Had I been there at its opening, I think I would still have judged this film to be inferior to the string of excellent Hitchcock offerings preceding it during the previous decade–from "Strangers on a Train" to "North by Northwest." Why? So much of his previous work had relied on the use of suspense to draw the viewers into the plot. A good thriller builds this up carefully and deliberately until the final climax at or near the end of the film. Good suspense leaves much unstated and works its way subtly into the imagination. It's what you don't see that's the scariest. Think, for example, of the murder in "Rear Window." You hear a crash and a short, shrill scream followed by ominous silence, but you're not really sure what's happened until much later. Here, on the other hand, Hitch kills off his heroine brutally near the beginning of the film, leaving little if anything to the imagination, and largely putting aside the issues we had been misled to think the plot was building up to.

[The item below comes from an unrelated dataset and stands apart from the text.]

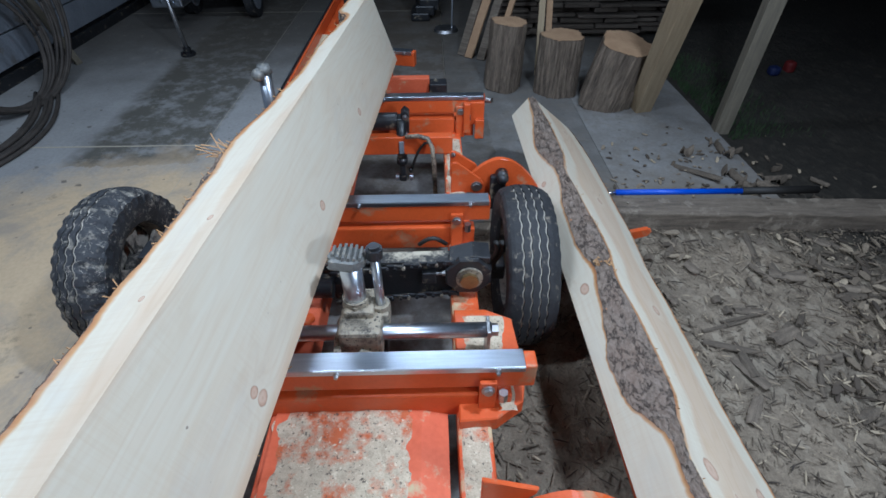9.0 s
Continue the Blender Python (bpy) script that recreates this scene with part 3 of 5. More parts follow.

Moreover, despite Hitch's tongue-in-cheek claim that he had intended it as a comedy, there is little of the director's famous humour so much in evidence in the immediately preceding film, "North by Northwest." There is not much humour to be found in shock, while there is great humorous potential in suspense. He should have stuck with suspense and left shock to a lesser director.

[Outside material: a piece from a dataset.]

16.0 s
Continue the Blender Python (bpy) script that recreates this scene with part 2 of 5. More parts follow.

I alluded to Herrmann's score. Without it, I think this would have been judged a far less effective film and less the classic it is generally reputed to be. Imagine Leigh driving along the highway without the composer's jittery music in the background–or, perhaps more accurately, the foreground. In such scenes it is the music that almost entirely creates the suspenseful atmosphere. Without it there is nothing of the sort–just Leigh driving and looking in her rear view mirror. Period. Not very scary.

Is it a classic then? It is, insofar as it influenced a whole generation of movie-goers and film makers who sought to imitate it. But on its own merits, I don't think so.